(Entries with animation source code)
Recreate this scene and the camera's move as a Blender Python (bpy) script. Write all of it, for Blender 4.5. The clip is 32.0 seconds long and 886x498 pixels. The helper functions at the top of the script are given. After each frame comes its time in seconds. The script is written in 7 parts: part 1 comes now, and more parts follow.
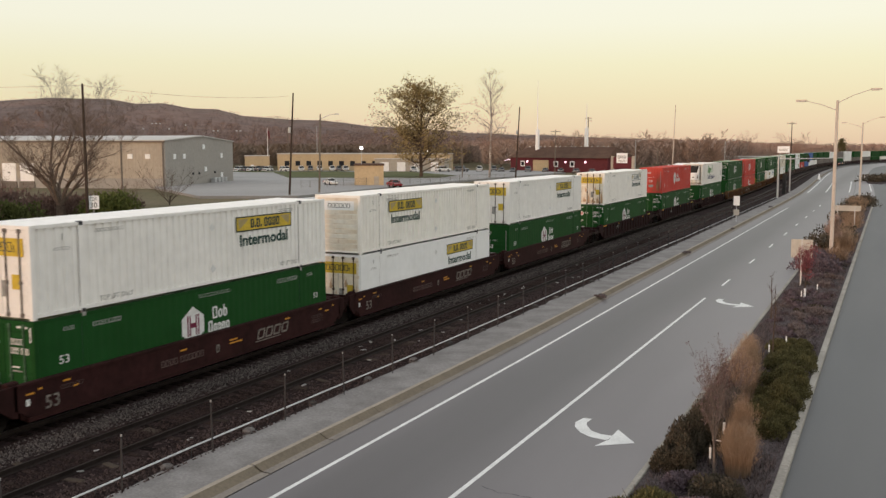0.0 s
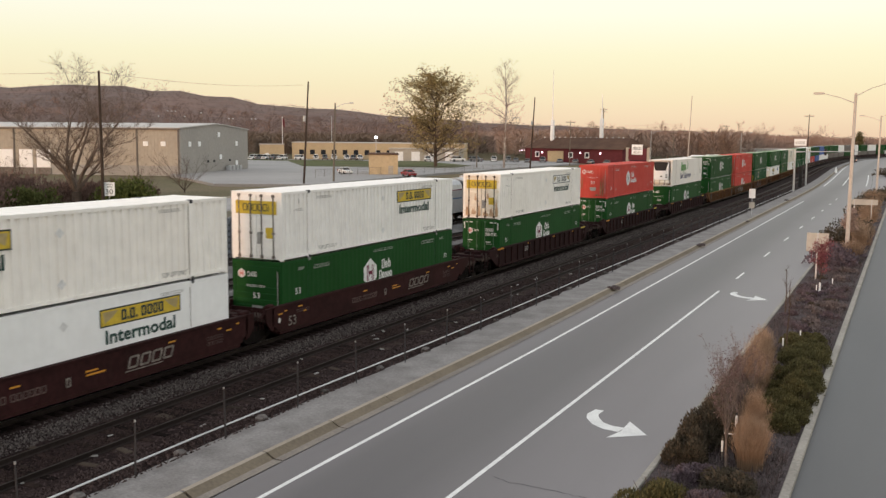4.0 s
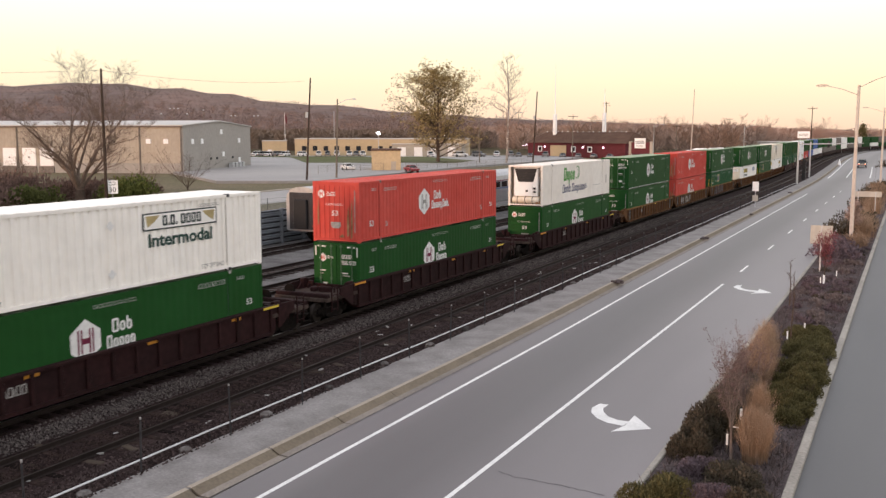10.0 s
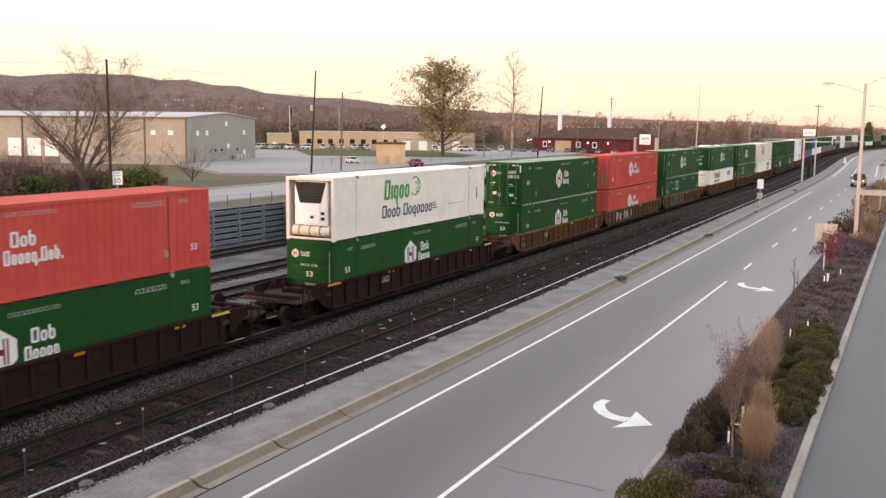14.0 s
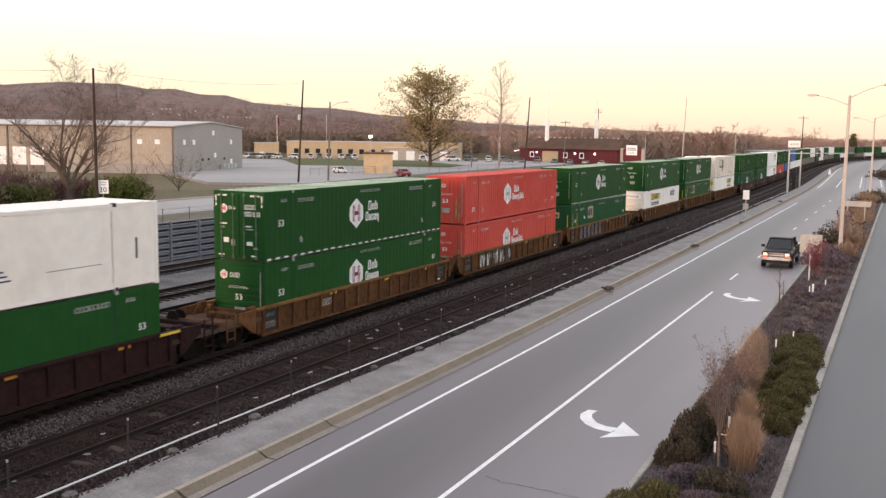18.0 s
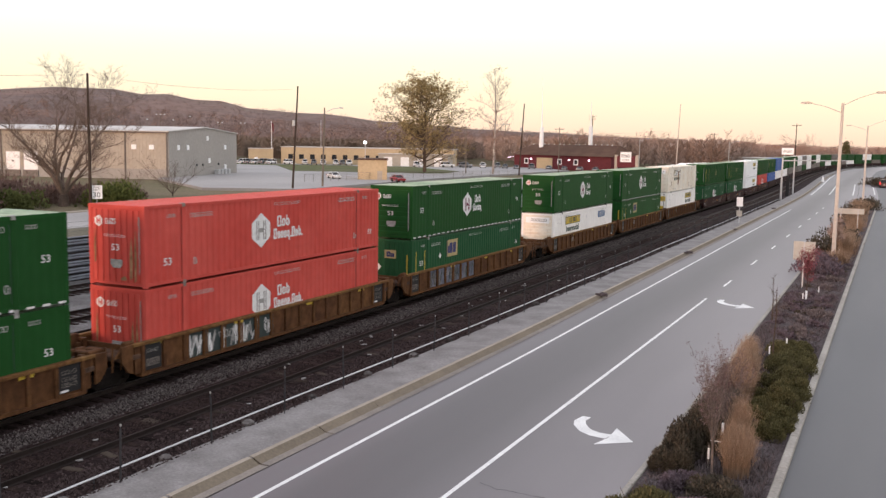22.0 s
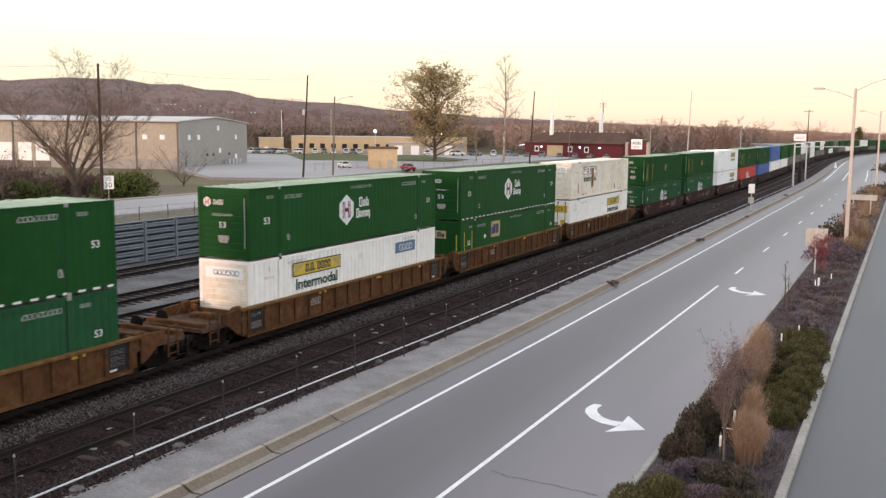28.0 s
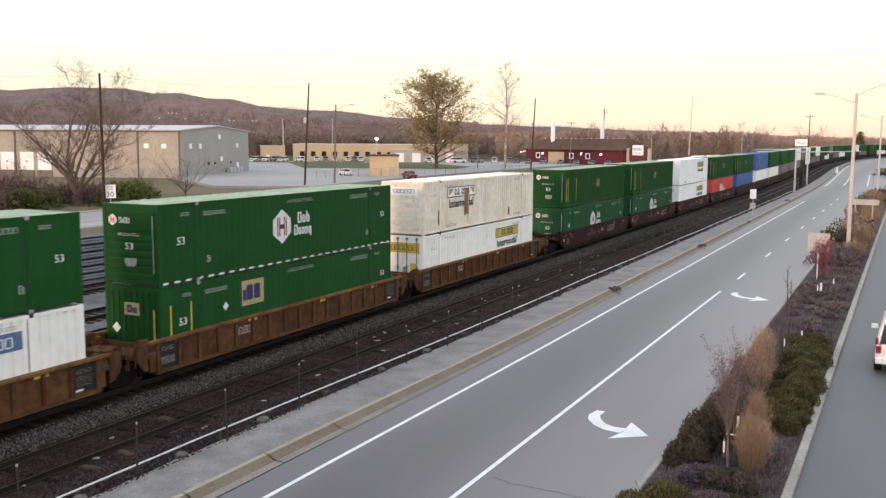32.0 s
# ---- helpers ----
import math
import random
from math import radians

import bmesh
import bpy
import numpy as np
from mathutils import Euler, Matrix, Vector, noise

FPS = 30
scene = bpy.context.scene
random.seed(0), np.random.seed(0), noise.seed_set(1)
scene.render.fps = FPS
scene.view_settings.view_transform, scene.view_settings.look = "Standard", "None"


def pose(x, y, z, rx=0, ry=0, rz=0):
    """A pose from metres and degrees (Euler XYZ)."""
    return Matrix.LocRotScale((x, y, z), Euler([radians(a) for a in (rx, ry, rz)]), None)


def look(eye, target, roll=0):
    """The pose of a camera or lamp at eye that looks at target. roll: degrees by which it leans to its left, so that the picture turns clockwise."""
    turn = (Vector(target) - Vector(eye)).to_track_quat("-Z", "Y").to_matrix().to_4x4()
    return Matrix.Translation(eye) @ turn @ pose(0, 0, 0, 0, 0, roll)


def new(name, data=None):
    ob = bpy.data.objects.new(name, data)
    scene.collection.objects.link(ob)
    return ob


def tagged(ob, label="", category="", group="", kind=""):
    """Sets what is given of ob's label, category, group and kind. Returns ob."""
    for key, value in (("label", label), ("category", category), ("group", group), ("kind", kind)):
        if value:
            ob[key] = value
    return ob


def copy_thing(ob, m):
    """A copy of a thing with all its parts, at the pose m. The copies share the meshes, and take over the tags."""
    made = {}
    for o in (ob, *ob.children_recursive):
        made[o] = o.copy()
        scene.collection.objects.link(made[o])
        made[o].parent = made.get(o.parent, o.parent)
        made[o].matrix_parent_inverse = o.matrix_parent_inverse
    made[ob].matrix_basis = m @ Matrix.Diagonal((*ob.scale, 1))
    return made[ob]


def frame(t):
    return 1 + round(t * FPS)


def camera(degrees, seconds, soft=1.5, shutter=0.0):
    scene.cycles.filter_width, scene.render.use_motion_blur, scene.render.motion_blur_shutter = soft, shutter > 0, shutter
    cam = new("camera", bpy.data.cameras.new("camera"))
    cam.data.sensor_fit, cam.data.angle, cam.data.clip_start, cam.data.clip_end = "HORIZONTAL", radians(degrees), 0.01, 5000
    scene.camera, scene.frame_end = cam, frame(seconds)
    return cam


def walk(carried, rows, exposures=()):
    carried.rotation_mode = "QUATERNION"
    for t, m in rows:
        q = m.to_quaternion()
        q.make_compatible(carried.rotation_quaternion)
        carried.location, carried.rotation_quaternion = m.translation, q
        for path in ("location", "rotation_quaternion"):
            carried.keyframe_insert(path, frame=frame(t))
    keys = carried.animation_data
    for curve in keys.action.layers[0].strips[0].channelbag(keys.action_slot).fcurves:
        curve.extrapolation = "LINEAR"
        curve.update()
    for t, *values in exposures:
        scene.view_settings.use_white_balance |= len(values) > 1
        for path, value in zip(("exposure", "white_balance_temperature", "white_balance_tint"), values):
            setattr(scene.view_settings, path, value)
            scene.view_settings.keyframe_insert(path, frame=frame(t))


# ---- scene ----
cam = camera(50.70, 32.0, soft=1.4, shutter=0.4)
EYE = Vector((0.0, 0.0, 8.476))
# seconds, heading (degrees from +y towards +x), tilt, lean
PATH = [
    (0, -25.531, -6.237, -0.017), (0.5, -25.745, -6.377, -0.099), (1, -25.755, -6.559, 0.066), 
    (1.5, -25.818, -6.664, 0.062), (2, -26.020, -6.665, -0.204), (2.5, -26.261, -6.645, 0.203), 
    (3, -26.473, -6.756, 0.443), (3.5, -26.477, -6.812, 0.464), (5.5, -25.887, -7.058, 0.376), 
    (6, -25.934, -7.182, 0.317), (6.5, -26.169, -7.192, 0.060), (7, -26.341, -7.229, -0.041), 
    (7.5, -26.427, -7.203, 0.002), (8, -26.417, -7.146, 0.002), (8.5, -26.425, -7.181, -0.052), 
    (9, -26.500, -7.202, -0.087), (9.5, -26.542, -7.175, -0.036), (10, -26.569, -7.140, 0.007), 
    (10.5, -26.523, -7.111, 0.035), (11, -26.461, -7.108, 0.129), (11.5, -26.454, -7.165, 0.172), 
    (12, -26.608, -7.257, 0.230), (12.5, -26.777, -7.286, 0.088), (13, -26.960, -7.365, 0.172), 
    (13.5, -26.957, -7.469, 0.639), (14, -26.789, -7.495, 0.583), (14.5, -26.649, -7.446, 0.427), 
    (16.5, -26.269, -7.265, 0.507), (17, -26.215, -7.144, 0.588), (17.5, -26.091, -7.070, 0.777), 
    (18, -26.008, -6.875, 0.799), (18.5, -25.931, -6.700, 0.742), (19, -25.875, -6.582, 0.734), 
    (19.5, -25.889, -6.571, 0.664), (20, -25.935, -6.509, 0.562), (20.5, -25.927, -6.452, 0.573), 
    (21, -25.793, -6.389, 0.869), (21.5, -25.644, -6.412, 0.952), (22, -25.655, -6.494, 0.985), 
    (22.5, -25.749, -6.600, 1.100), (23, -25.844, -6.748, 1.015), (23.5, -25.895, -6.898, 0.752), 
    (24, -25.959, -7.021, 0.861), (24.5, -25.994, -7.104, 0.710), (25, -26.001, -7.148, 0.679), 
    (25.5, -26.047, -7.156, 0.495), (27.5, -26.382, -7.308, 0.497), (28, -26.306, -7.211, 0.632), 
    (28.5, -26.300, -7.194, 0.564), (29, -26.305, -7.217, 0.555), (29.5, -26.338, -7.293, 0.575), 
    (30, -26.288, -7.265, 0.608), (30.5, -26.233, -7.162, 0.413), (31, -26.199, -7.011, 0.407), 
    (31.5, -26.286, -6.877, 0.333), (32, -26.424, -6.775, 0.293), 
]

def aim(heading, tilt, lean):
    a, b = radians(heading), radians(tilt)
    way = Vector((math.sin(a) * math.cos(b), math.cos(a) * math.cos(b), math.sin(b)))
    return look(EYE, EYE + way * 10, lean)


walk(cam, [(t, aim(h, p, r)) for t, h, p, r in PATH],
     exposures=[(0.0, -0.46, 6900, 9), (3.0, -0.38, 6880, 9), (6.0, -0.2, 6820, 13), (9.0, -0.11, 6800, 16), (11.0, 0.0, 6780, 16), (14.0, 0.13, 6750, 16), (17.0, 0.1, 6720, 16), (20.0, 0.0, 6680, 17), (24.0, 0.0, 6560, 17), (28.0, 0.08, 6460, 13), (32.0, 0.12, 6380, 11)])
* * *
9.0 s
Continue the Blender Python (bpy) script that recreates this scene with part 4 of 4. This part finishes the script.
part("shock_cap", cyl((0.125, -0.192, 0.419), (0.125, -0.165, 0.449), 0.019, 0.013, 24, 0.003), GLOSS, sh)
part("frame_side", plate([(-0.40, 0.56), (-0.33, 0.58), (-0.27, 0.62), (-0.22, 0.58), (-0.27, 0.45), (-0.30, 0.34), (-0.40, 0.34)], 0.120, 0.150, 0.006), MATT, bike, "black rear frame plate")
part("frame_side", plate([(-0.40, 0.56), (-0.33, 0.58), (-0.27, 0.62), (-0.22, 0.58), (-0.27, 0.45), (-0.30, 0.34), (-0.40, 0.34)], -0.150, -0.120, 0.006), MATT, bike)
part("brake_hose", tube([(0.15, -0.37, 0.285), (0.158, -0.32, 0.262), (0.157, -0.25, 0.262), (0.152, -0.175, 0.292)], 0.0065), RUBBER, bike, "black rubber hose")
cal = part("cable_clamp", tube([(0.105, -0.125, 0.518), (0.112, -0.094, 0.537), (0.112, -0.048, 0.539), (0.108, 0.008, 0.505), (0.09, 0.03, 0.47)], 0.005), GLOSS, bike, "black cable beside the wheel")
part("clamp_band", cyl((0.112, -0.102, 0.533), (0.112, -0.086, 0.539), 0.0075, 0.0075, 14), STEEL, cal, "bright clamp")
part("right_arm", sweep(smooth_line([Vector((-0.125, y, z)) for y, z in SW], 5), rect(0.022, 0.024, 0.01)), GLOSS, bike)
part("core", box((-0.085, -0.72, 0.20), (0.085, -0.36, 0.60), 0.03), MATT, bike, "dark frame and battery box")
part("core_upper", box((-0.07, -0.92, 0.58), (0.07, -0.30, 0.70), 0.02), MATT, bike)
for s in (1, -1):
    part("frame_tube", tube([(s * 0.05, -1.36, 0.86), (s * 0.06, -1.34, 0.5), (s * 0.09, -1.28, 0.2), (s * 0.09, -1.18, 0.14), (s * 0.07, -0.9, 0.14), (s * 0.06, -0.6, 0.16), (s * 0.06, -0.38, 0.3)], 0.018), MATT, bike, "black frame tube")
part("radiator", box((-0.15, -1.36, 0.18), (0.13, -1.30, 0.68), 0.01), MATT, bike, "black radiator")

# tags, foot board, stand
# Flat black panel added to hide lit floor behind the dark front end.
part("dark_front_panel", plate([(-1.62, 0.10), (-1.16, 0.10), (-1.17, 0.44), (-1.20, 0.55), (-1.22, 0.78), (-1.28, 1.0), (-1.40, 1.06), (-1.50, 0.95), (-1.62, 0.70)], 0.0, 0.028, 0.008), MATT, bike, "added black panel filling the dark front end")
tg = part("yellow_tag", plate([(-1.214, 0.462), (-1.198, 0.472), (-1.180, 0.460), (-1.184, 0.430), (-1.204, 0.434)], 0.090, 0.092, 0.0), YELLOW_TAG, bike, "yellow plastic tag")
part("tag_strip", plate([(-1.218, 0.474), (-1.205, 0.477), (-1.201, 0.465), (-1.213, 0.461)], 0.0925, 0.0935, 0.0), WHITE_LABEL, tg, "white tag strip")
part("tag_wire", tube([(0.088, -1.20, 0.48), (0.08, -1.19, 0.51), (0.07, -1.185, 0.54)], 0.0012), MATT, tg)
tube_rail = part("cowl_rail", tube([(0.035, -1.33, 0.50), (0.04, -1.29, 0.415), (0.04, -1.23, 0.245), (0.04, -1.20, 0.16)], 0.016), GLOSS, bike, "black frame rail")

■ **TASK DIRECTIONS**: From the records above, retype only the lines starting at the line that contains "return 1 + round(t * FPS)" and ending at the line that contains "scene.view_settings.keyframe_insert(path, frame=frame(t))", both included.

■ **SOLUTION FOR THIS EXERCISE**:
    return 1 + round(t * FPS)


def camera(degrees, seconds, soft=1.5, shutter=0.0):
    scene.cycles.filter_width, scene.render.use_motion_blur, scene.render.motion_blur_shutter = soft, shutter > 0, shutter
    cam = new("camera", bpy.data.cameras.new("camera"))
    cam.data.sensor_fit, cam.data.angle, cam.data.clip_start, cam.data.clip_end = "HORIZONTAL", radians(degrees), 0.01, 5000
    scene.camera, scene.frame_end = cam, frame(seconds)
    return cam


def walk(carried, rows, exposures=()):
    carried.rotation_mode = "QUATERNION"
    for t, m in rows:
        q = m.to_quaternion()
        q.make_compatible(carried.rotation_quaternion)
        carried.location, carried.rotation_quaternion = m.translation, q
        for path in ("location", "rotation_quaternion"):
            carried.keyframe_insert(path, frame=frame(t))
    keys = carried.animation_data
    for curve in keys.action.layers[0].strips[0].channelbag(keys.action_slot).fcurves:
        curve.extrapolation = "LINEAR"
        curve.update()
    for t, *values in exposures:
        scene.view_settings.use_white_balance |= len(values) > 1
        for path, value in zip(("exposure", "white_balance_temperature", "white_balance_tint"), values):
            setattr(scene.view_settings, path, value)
            scene.view_settings.keyframe_insert(path, frame=frame(t))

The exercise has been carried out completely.